In a 2017 interview with the United Nations Environment Programme (UNEP), former Norwegian Climate Minister, Erik Solheim, called for more efforts to be placed on protecting rainforests.
Solheim made the call as an estimated 20 per cent of global carbon emissions are being generated through the destruction of rainforests.
When it comes to climate change, rainforests not only help to reduce emissions but it can also help limit the damage done by extreme, climate-induced weather events.
So it is important that rural communities in Trinidad – like Moruga – protect their existing forest cover from substantial deforestation.

In recent weeks, Moruga residents have not been spared from the extreme heat being experienced across Trinidad and Tobago.
With global temperature averages having already increased in the past several years due to climate change, climate models only predict further heating.
Maintaining trees in Moruga will be important to helping residents cope with increasing temperatures as the presence of trees, especially around homes and communities, have a “cooling effect.”

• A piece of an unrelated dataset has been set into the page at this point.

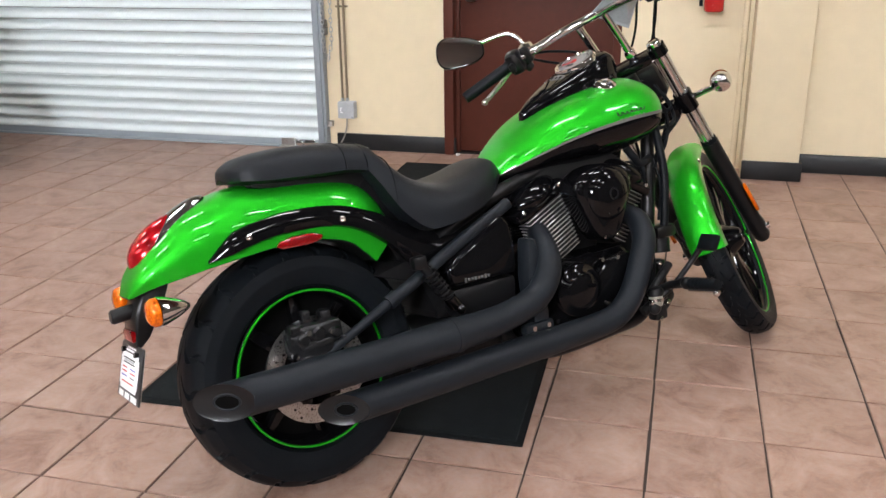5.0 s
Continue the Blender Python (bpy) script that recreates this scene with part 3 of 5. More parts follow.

On its website, the US Environmental Protection Agency (EPA) states that “trees and vegetation lower surface and air temperatures by providing shade and cooling through evaporation and transpiration, also called evapotranspiration.”

Maintaining trees in Moruga will also help reduce landslides and floods in the areas as they will help stabilise hillside slopes.
In the past decade, Moruga has experienced several flooding events which have affected lives and disrupted livelihoods.
So it is important for people to protect trees in Moruga and help plant trees where they can to rehabilitate deforested areas.